> _Directions_
Please give the listing again in its entirety, exactly as written.

> _Given material_
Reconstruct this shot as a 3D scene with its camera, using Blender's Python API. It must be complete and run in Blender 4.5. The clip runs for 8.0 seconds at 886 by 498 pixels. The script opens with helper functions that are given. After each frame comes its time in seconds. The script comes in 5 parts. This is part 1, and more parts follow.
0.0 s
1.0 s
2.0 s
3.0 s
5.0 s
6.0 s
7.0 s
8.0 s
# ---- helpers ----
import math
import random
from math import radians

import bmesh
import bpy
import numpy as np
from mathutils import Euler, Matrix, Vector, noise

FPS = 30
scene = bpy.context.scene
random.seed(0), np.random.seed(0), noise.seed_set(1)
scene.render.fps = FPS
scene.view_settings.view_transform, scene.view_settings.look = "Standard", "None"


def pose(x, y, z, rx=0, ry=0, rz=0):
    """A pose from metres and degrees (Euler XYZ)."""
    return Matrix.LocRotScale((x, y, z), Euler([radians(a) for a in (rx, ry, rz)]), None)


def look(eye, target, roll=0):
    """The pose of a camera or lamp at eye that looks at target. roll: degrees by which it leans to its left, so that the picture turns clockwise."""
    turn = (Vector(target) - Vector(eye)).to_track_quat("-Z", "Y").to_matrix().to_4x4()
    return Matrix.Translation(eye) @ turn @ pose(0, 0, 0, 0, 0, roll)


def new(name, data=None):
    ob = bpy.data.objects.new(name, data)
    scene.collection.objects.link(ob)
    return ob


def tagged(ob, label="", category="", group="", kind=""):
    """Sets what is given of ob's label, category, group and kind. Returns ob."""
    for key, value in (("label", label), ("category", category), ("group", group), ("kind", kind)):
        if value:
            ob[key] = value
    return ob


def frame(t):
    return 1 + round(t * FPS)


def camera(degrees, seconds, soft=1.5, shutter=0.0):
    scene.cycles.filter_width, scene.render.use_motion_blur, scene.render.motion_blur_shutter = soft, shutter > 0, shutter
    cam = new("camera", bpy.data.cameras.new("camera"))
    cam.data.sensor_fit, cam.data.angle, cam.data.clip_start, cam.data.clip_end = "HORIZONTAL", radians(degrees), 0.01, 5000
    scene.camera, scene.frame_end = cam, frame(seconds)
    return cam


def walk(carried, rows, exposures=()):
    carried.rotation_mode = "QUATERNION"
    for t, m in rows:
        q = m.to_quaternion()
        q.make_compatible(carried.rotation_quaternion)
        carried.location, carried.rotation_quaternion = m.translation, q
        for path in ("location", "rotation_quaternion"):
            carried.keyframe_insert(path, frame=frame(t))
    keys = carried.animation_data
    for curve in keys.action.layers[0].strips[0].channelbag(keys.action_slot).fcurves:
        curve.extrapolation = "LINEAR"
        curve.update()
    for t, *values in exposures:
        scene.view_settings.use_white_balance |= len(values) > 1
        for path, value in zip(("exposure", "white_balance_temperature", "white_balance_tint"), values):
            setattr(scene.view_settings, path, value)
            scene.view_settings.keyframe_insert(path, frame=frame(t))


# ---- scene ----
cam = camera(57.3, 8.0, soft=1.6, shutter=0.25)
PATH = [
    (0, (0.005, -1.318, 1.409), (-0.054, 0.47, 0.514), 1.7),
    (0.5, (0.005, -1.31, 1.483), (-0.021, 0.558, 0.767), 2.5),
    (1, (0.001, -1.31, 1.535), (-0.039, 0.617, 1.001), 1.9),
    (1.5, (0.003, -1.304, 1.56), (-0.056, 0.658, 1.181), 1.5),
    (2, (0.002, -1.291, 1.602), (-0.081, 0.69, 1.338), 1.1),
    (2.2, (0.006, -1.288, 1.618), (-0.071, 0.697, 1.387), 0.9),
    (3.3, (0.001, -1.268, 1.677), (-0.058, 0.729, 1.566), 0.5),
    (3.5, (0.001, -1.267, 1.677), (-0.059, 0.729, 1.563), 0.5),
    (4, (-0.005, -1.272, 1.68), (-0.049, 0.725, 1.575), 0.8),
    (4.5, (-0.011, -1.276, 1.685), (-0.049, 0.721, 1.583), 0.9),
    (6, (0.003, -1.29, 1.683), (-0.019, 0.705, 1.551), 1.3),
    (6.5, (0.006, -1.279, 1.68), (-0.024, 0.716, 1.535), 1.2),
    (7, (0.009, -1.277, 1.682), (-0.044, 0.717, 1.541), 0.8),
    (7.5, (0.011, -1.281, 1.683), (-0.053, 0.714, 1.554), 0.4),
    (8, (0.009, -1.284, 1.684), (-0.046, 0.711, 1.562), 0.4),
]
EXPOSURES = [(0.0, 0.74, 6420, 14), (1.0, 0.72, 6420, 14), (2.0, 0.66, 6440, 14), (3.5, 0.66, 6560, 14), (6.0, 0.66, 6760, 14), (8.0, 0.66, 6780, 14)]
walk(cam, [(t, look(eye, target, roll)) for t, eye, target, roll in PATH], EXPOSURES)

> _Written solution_
Reconstruct this shot as a 3D scene with its camera, using Blender's Python API. It must be complete and run in Blender 4.5. The clip runs for 8.0 seconds at 886 by 498 pixels. The script opens with helper functions that are given. After each frame comes its time in seconds. The script comes in 5 parts. This is part 1, and more parts follow.
0.0 s
1.0 s
2.0 s
3.0 s
5.0 s
6.0 s
7.0 s
8.0 s
# ---- helpers ----
import math
import random
from math import radians

import bmesh
import bpy
import numpy as np
from mathutils import Euler, Matrix, Vector, noise

FPS = 30
scene = bpy.context.scene
random.seed(0), np.random.seed(0), noise.seed_set(1)
scene.render.fps = FPS
scene.view_settings.view_transform, scene.view_settings.look = "Standard", "None"


def pose(x, y, z, rx=0, ry=0, rz=0):
    """A pose from metres and degrees (Euler XYZ)."""
    return Matrix.LocRotScale((x, y, z), Euler([radians(a) for a in (rx, ry, rz)]), None)


def look(eye, target, roll=0):
    """The pose of a camera or lamp at eye that looks at target. roll: degrees by which it leans to its left, so that the picture turns clockwise."""
    turn = (Vector(target) - Vector(eye)).to_track_quat("-Z", "Y").to_matrix().to_4x4()
    return Matrix.Translation(eye) @ turn @ pose(0, 0, 0, 0, 0, roll)


def new(name, data=None):
    ob = bpy.data.objects.new(name, data)
    scene.collection.objects.link(ob)
    return ob


def tagged(ob, label="", category="", group="", kind=""):
    """Sets what is given of ob's label, category, group and kind. Returns ob."""
    for key, value in (("label", label), ("category", category), ("group", group), ("kind", kind)):
        if value:
            ob[key] = value
    return ob


def frame(t):
    return 1 + round(t * FPS)


def camera(degrees, seconds, soft=1.5, shutter=0.0):
    scene.cycles.filter_width, scene.render.use_motion_blur, scene.render.motion_blur_shutter = soft, shutter > 0, shutter
    cam = new("camera", bpy.data.cameras.new("camera"))
    cam.data.sensor_fit, cam.data.angle, cam.data.clip_start, cam.data.clip_end = "HORIZONTAL", radians(degrees), 0.01, 5000
    scene.camera, scene.frame_end = cam, frame(seconds)
    return cam


def walk(carried, rows, exposures=()):
    carried.rotation_mode = "QUATERNION"
    for t, m in rows:
        q = m.to_quaternion()
        q.make_compatible(carried.rotation_quaternion)
        carried.location, carried.rotation_quaternion = m.translation, q
        for path in ("location", "rotation_quaternion"):
            carried.keyframe_insert(path, frame=frame(t))
    keys = carried.animation_data
    for curve in keys.action.layers[0].strips[0].channelbag(keys.action_slot).fcurves:
        curve.extrapolation = "LINEAR"
        curve.update()
    for t, *values in exposures:
        scene.view_settings.use_white_balance |= len(values) > 1
        for path, value in zip(("exposure", "white_balance_temperature", "white_balance_tint"), values):
            setattr(scene.view_settings, path, value)
            scene.view_settings.keyframe_insert(path, frame=frame(t))


# ---- scene ----
cam = camera(57.3, 8.0, soft=1.6, shutter=0.25)
PATH = [
    (0, (0.005, -1.318, 1.409), (-0.054, 0.47, 0.514), 1.7),
    (0.5, (0.005, -1.31, 1.483), (-0.021, 0.558, 0.767), 2.5),
    (1, (0.001, -1.31, 1.535), (-0.039, 0.617, 1.001), 1.9),
    (1.5, (0.003, -1.304, 1.56), (-0.056, 0.658, 1.181), 1.5),
    (2, (0.002, -1.291, 1.602), (-0.081, 0.69, 1.338), 1.1),
    (2.2, (0.006, -1.288, 1.618), (-0.071, 0.697, 1.387), 0.9),
    (3.3, (0.001, -1.268, 1.677), (-0.058, 0.729, 1.566), 0.5),
    (3.5, (0.001, -1.267, 1.677), (-0.059, 0.729, 1.563), 0.5),
    (4, (-0.005, -1.272, 1.68), (-0.049, 0.725, 1.575), 0.8),
    (4.5, (-0.011, -1.276, 1.685), (-0.049, 0.721, 1.583), 0.9),
    (6, (0.003, -1.29, 1.683), (-0.019, 0.705, 1.551), 1.3),
    (6.5, (0.006, -1.279, 1.68), (-0.024, 0.716, 1.535), 1.2),
    (7, (0.009, -1.277, 1.682), (-0.044, 0.717, 1.541), 0.8),
    (7.5, (0.011, -1.281, 1.683), (-0.053, 0.714, 1.554), 0.4),
    (8, (0.009, -1.284, 1.684), (-0.046, 0.711, 1.562), 0.4),
]
EXPOSURES = [(0.0, 0.74, 6420, 14), (1.0, 0.72, 6420, 14), (2.0, 0.66, 6440, 14), (3.5, 0.66, 6560, 14), (6.0, 0.66, 6760, 14), (8.0, 0.66, 6780, 14)]
walk(cam, [(t, look(eye, target, roll)) for t, eye, target, roll in PATH], EXPOSURES)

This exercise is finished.